Northwest Arkansas Democrat-Gazette

Counterfei­ting case results in three-year sentence

- DALE ELLIS

LITTLE ROCK — A Florida woman will spend the next three years in federal prison for counterfei­ting after an attempt in January 2020 to pass phony $100 bills in a Dillard’s department store in Jonesboro, Chief U.S. District Judge D. Price Marshall Jr. decided Wednesday morning.

Jamie Marie Dewberry, 37, of Dunnellon, Fla., pleaded guilty last September to one count of manufactur­ing counterfei­t currency, which could have landed her in prison for 20 years. Based on Dewberry’s offense and criminal history, the advisory guideline sentencing range was 30 to 37 months in prison, a fine of $5,500 to $55,000 and a term of supervised release between one and three years.

Based on the guidelines, Marshall sentenced Dewberry to 36 months in prison, three years supervised release — which he said he would transfer to the Middle District of Florida — and a $100 special assessment.

Dewberry was indicted by a federal grand jury Feb. 4, 2020, on one count each of counterfei­ting $1,400 in $100 bills and possessing $1,400 in $100 bills. The government dropped the possession count in exchange for Dewberry’s guilty plea.

Assistant U.S. Attorney Jana Harris, in arguing for a sentence at the high end of the guideline range, noted Dewberry’s criminal history, “beginning at the age of 18 and continuing to the present.”

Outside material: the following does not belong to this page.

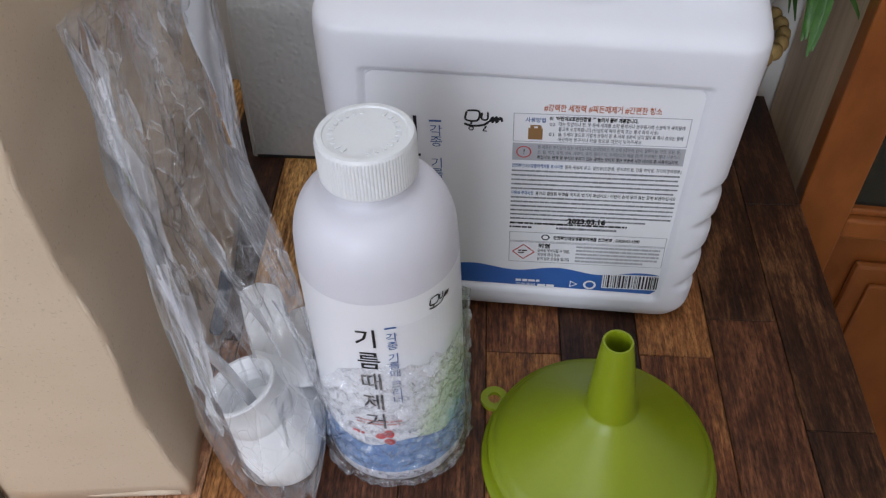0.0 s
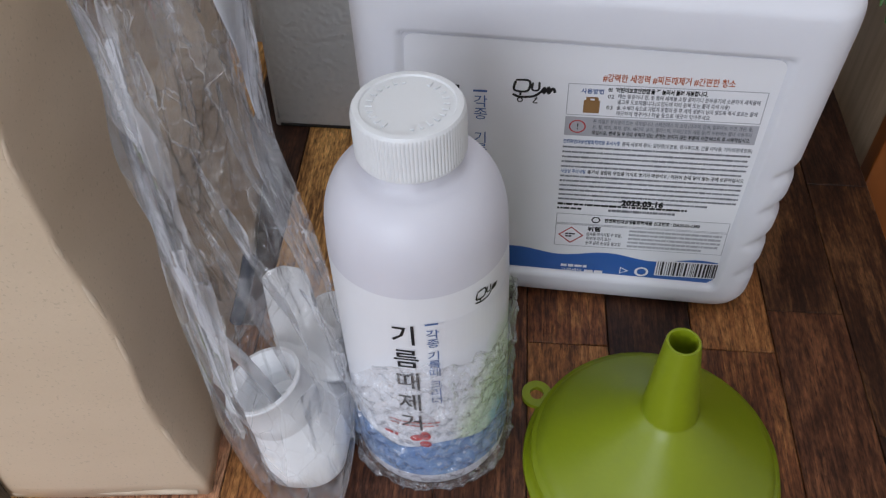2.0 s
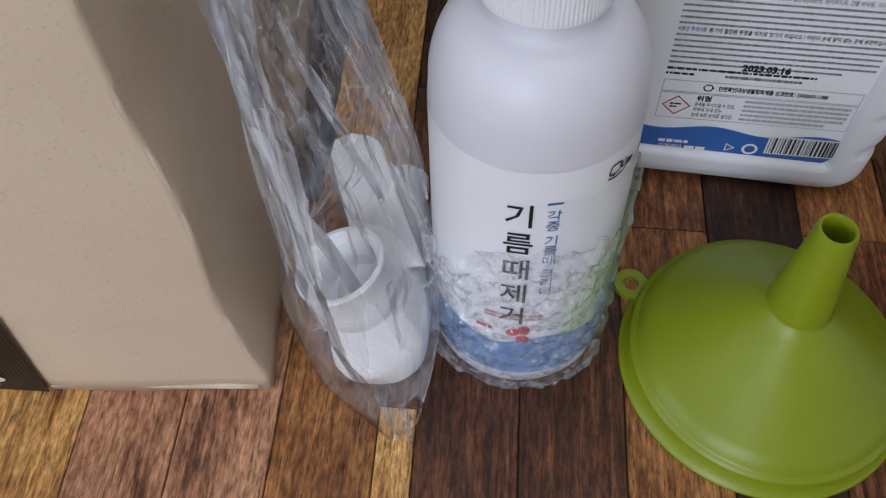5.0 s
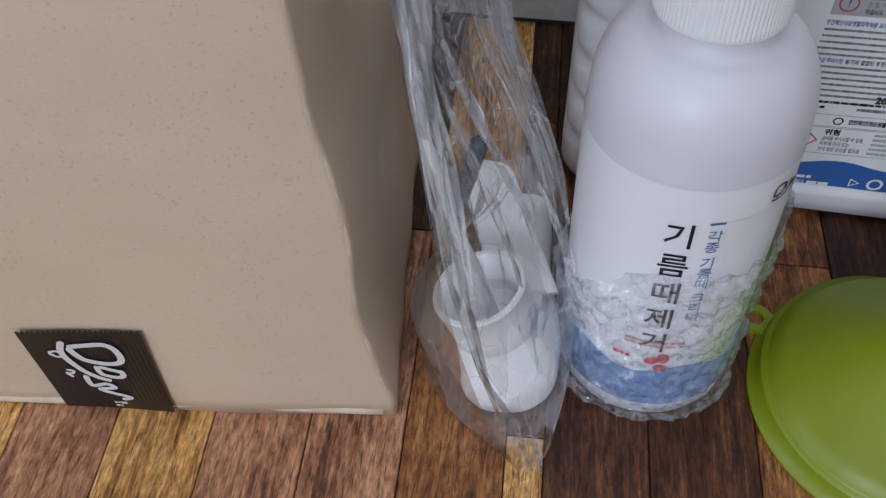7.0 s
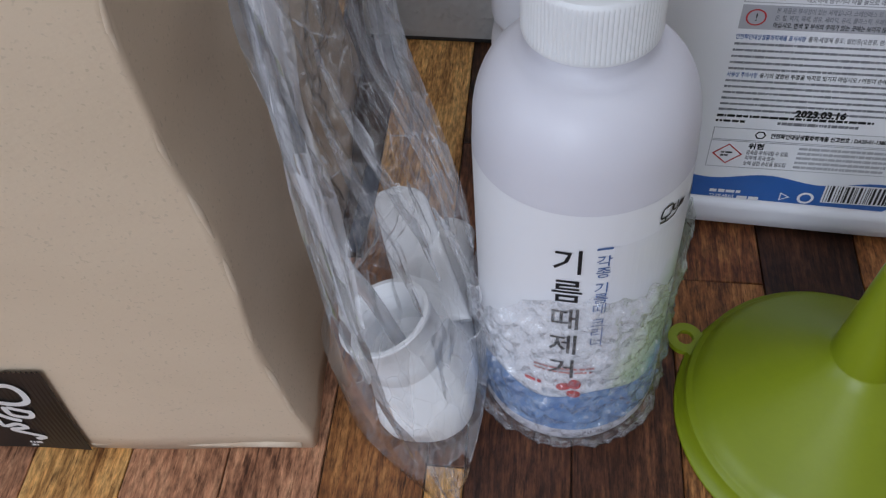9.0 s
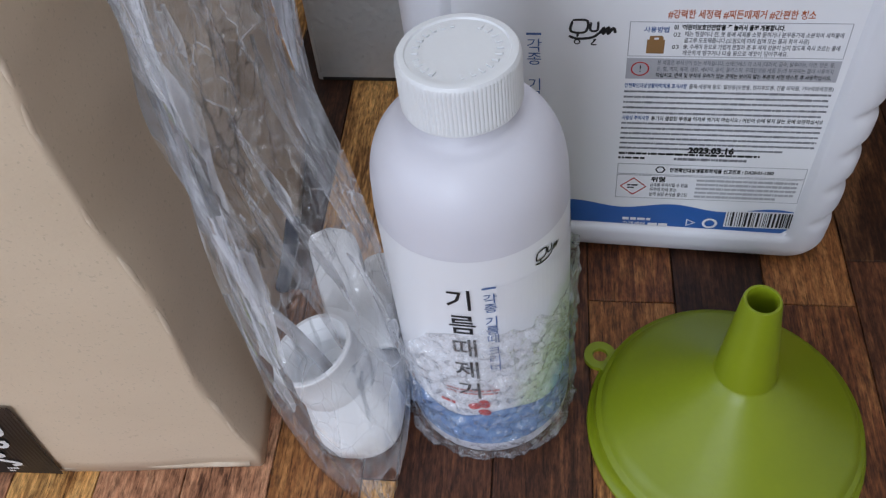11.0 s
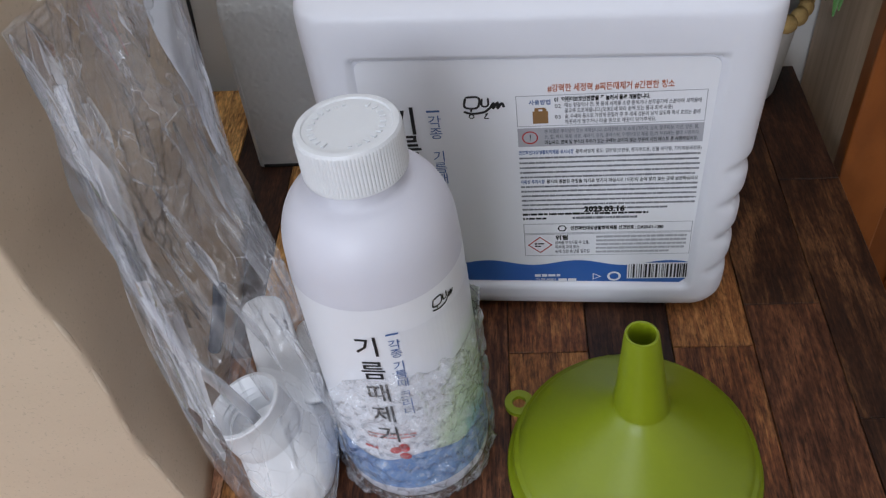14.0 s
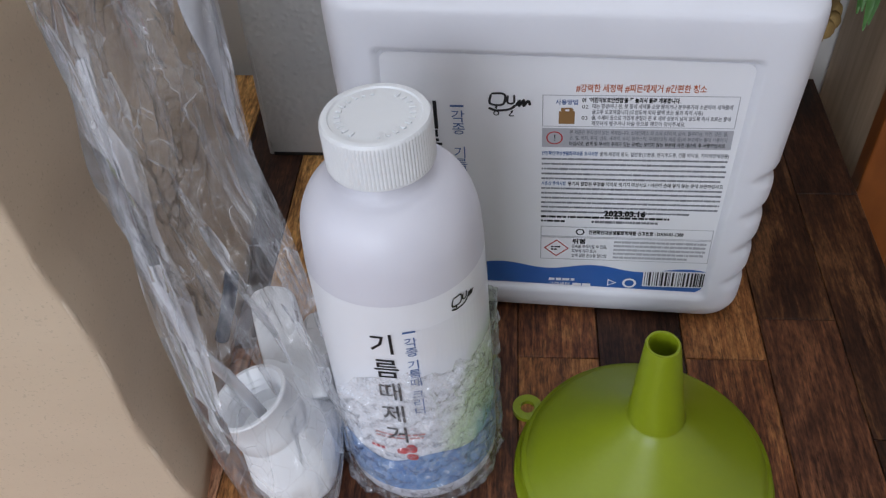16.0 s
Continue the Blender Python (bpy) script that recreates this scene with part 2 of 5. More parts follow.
    L(streak, rr.inputs[0])
    L(rr.outputs[0], p.inputs["Roughness"])
    bp = node(nt, "ShaderNodeBump", Strength=0.3, Distance=0.0006)
    L(pore, bp.inputs["Height"])
    L(bp.outputs[0], p.inputs["Normal"])
    return m


# Golden and pinkish tones are lifted, painting in brighter light on the left.
GOLD = plank_wood("golden_plank", (0.84, 0.54, 0.225), (0.60, 0.33, 0.118), (0.18, 0.080, 0.026))
AMBER = plank_wood("amber_plank", (0.46, 0.225, 0.085), (0.265, 0.112, 0.041), (0.095, 0.034, 0.013))
PINKW = plank_wood("pinkish_plank", (0.60, 0.35, 0.225), (0.42, 0.215, 0.134), (0.125, 0.052, 0.031))
REDW = plank_wood("reddish_plank", (0.28, 0.130, 0.070), (0.150, 0.060, 0.032), (0.060, 0.022, 0.012))
DARKW = plank_wood("dark_plank", (0.082, 0.035, 0.020), (0.040, 0.0160, 0.009), (0.017, 0.0075, 0.005))
MIXW = plank_wood("streaked_plank", (0.33, 0.155, 0.060), (0.155, 0.056, 0.024), (0.040, 0.0155, 0.0085))
BROWNW = plank_wood("brown_plank", (0.150, 0.070, 0.032), (0.056, 0.0225, 0.0112), (0.020, 0.0082, 0.005))
RUSTW = plank_wood("rust_brown_plank", (0.200, 0.085, 0.042), (0.092, 0.035, 0.018), (0.034, 0.0125, 0.007))
SEAM = surface("plank_seam", (0.022, 0.012, 0.008), rough=0.6)
GREY_LEATHER = surface("grey_leatherette", (0.57, 0.58, 0.585), (0.53, 0.54, 0.55), rough=0.34, scale=20)
TISSUE = surface("tissue_paper", (0.84, 0.85, 0.87), rough=0.9, scale=60, bump=0.1)
WALL = surface("wall_paper", (0.74, 0.72, 0.69), (0.70, 0.68, 0.65), rough=0.8, scale=6, bump=0.08, bump_scale=350)
CEIL = surface("ceiling_paint", (0.78, 0.78, 0.77), rough=0.9, scale=4)
ROOM_FLOOR = surface("laminate_floor", (0.34, 0.22, 0.12), (0.26, 0.16, 0.085), rough=0.4, scale=4, stretch=(6, 0.6, 1))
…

“Looking at the offense itself we have a low dollar amount here, just a few hundred dollars were passed in this case and I believe nine counterfei­t $100 bills were found on her,” Harris said.

“But I think it’s important to note that at the time she committed the offense she was on supervisio­n out of Florida for this exact same conduct.”

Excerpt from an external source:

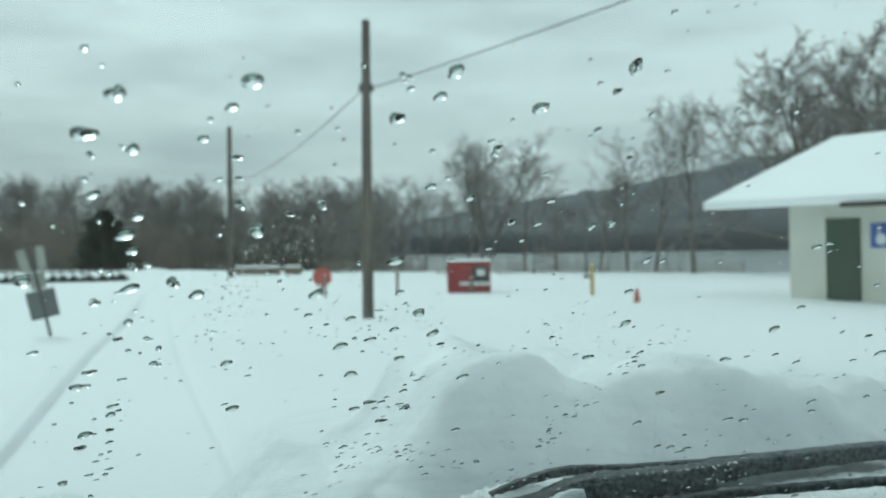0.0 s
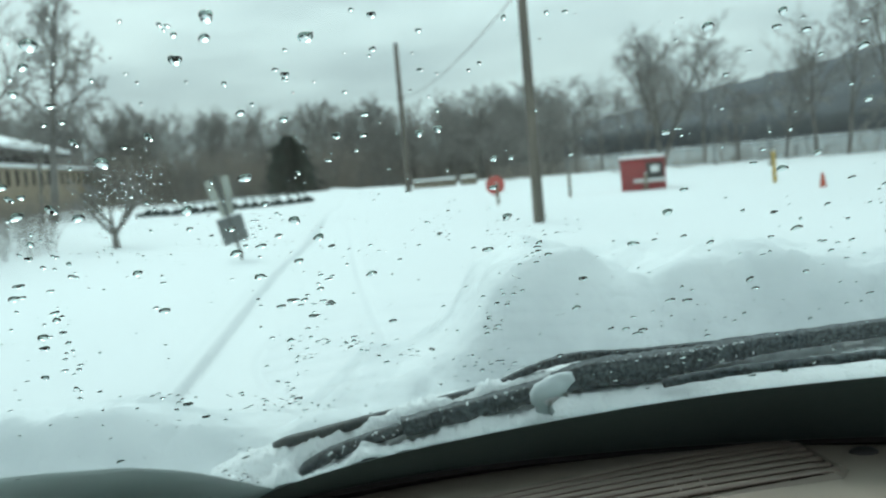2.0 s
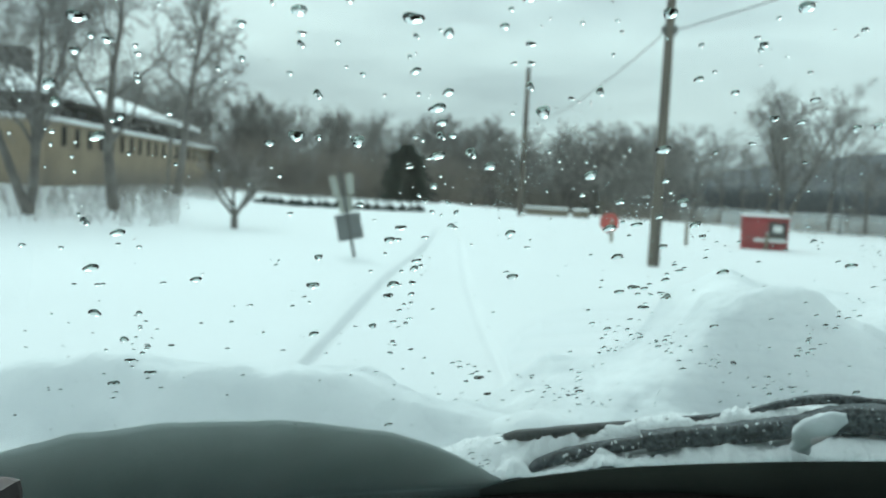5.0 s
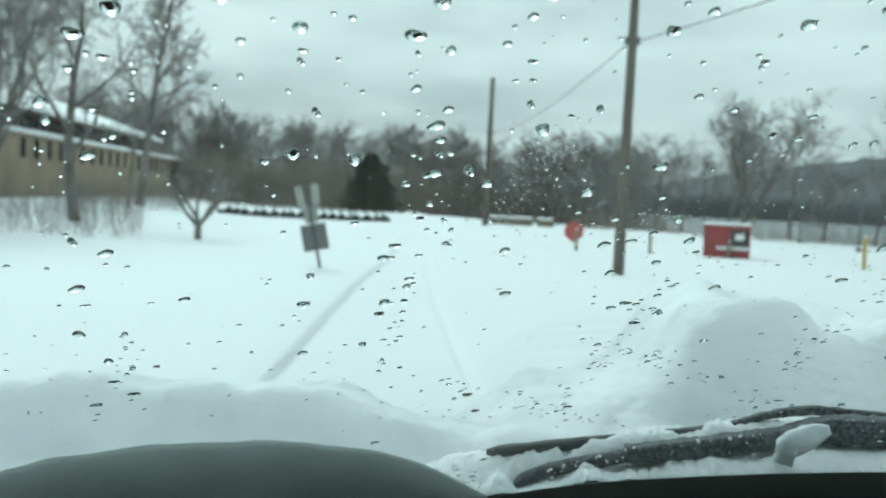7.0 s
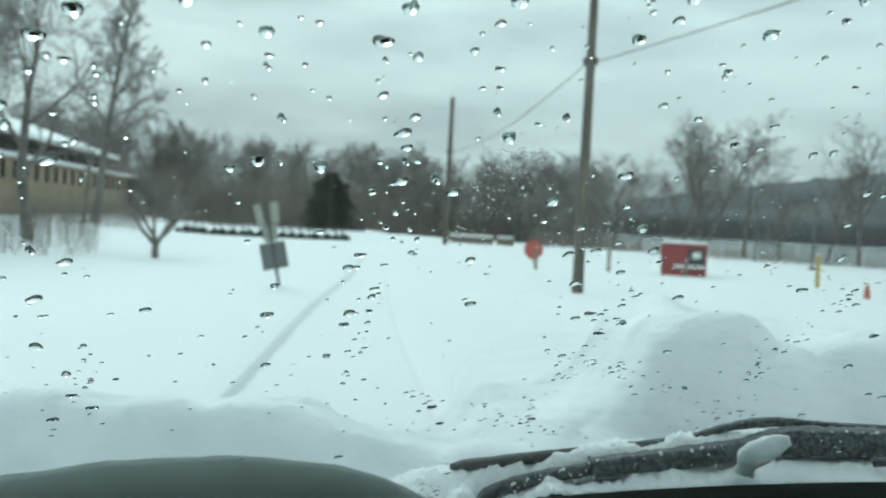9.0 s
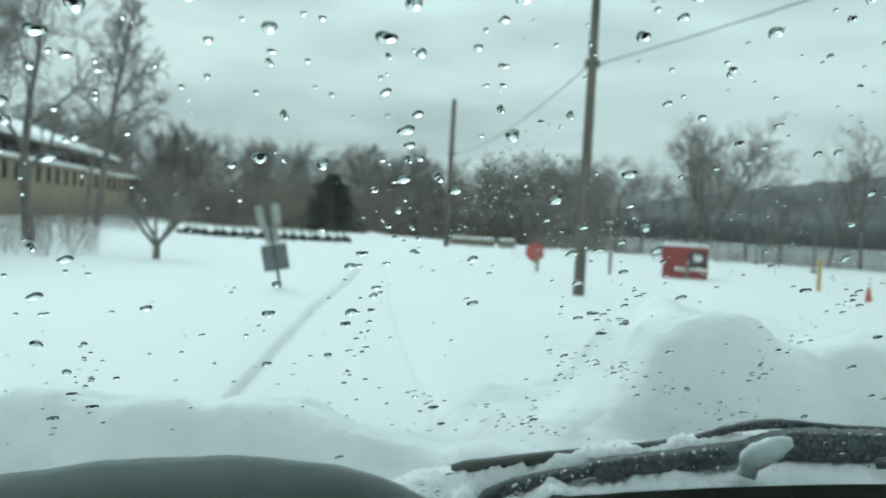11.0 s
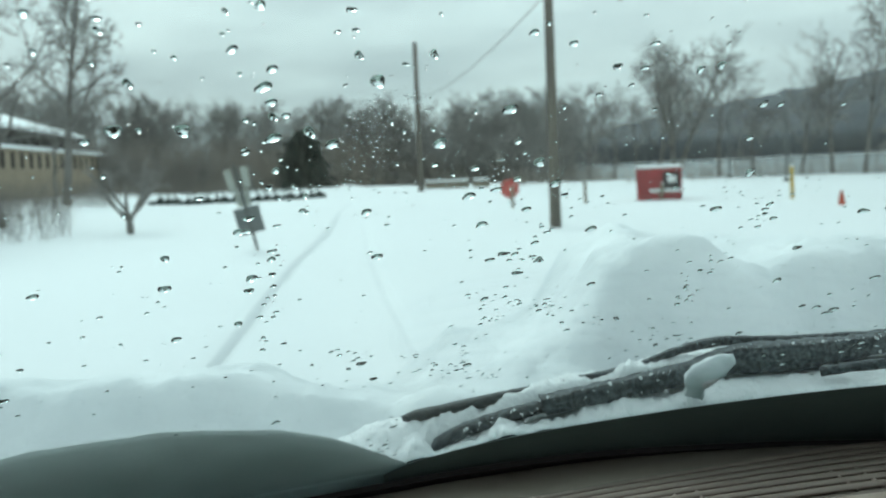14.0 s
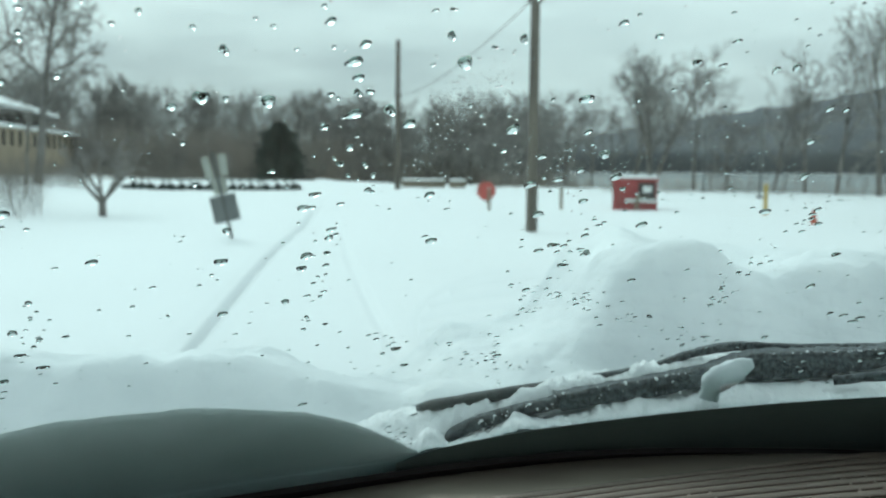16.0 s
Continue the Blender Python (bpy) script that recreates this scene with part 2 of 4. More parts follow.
def height(x, y):
    d, az = math.hypot(x, y), math.degrees(math.atan2(x, y))
    z = 0.10 * fbm(x * 0.05, y * 0.05) * min(1, d / 15) + 0.018 * fbm(x * 0.6, y * 0.6, 3.0)
    # a low rise towards the house
    z += 1.2 * lerp(az, [-60, -30, -20, -14], [1, 1, 0.55, 0]) * lerp(d, [25, 60, 110], [0, 0.5, 1])
    e = bank(az)
    if az > -5:
        k = min(1, max(0, (d - e) / 8)) * min(1, (az + 5) / 8)
        k = k * k * (3 - 2 * k)
        far = lerp(d, [385, 412], [0, 1])
        z += k * (-3.4 * (1 - far) - 1.75 * far)
    else:
        z += lerp(d, [e, e + 60], [0, -0.8])
    # two wheel ruts of an earlier car, and fainter ones beside them
    if 0 < y < 60:
        fade = lerp(y, [4, 6, 22, 34], [1, 1, 1, 0.2])
        for x0, slope, depth, w in ((-1.42, -0.0430, 0.30, 0.022), (-1.50, -0.0430, 0.04, 0.09), (0.5, -0.088, 0.03, 0.035), (-0.62, -0.047, 0.012, 0.2), (2.0, -0.05, 0.015, 0.25)):
            w += 0.0015 * y
            u = x - (x0 + slope * y + 0.05 * math.sin(y * 0.33))
            z -= fade * depth * math.exp(-(u / w) ** 2)
            z += fade * depth * 0.1 * (math.exp(-((u - 2 * w) / w) ** 2) + math.exp(-((u + 2 * w) / w) ** 2))
    return z


azs = list(np.arange(-180, -42, 4.0)) + list(np.arange(-42, -19, 0.4)) + list(np.arange(-19, 3, 0.14)) + list(np.arange(3, 42, 0.4)) + list(np.arange(42, 180, 4.0))
rings = [0.6 * (1.03 ** i) for i in range(0, 291)]
verts, faces = [(0.0, 0.0, 0.0)], []
for d in rings:
    for az in azs:
        x, y, _ = place(az, d)
        verts.append((x, y, height(x, y)))
n = len(azs)
for k in range(n):
    faces.append((0, 1 + (k + 1) % n, 1 + k))
for i in range(len(rings) - 1):
    for k in range(n):
        a, b = 1 + i * n + k, 1 + i * n + (k + 1) % n
        faces.append((a, b, b + n, a + n))
tagged(new("ground", raw_mesh("ground", verts, faces, M_SNOW)), "deep white snow field with faint wheel ruts", "snow field", kind="structure")

bm = bmesh.new()
bmesh.ops.create_grid(bm, x_segments=2, y_segments=2, size=1)
bmesh.ops.transform(bm, matrix=Matrix.Translation((230, 200, -2.0)) @ Matrix.Diagonal((260, 260, 1, 1)), verts=bm.verts)
tagged(new("water", mesh_of(bm, "water", M_WATER)), "still grey winter river beyond the snowy bank", "river", kind="structure")

# wooded ridge on the other side of the river
verts, faces = [], []
hx = list(np.arange(-2, 75, 0.4))
for j in range(9):
    f = j / 8
    for az in hx:
        top = lerp(az, [-2, 4, 9.8, 15, 20, 25, 30, 40, 75], [0.2, 0.6, 1.25, 2.25, 2.9, 3.5, 4.6, 5.5, 6.0])
        d = 560 + 480 * f
        prof = math.sin(f * math.pi / 2) ** 0.8
        z = -2 + (1040 * math.tan(radians(top)) + 3.5) * prof + 4.0 * fbm(az * 0.8, f * 6, 9.0) * f
        z += 2.0 * fbm(az * 7, f * 25, 2.0) * f
        verts.append(place(az, d, z))
n = len(hx)
for j in range(8):
    for k in range(n - 1):
        a = j * n + k
        faces.append((a, a + 1, a + 1 + n, a + n))
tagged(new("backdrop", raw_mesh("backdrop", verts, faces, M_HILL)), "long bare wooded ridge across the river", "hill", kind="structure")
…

Harris said Dewberry admitted to Florida officials after a December 2018 arrest by Citrus County deputies that drugs, counterfei­ting equipment and multiple fake $100 bills found in her car belonged to her.

“After she was sentenced in that case and put on conditions, she absconded from the state of Florida, came to Arkansas and she committed this crime,” Harris said. “And she admitted to passing counterfei­t notes in Missouri, Tennessee and Oklahoma, in addition to Arkansas.”

Tamera Lee Deaver, Dewberry’s defense attorney, said her client’s legal troubles stemmed from a lifelong battle with drug addiction and asked that she be recommende­d for the Bureau of Prisons’ Residentia­l Drug Abuse Program — known as RDAP — a voluntary, 500-hour, nine- to 12-month program of individual and group therapy for federal prisoners with substance abuse problems.

“A low-end sentence would be enough time for her to complete the RDAP program and we believe that would take into account the nature and the circumstan­ce of this offense,” Deaver said. “It was a nonviolent offense. Ms. Dewberry is not now and has never been a danger to the public… We don’t believe that the public needs further protection from Ms. Dewberry but we do realize her actions were wrong and she needs to be punished for them.”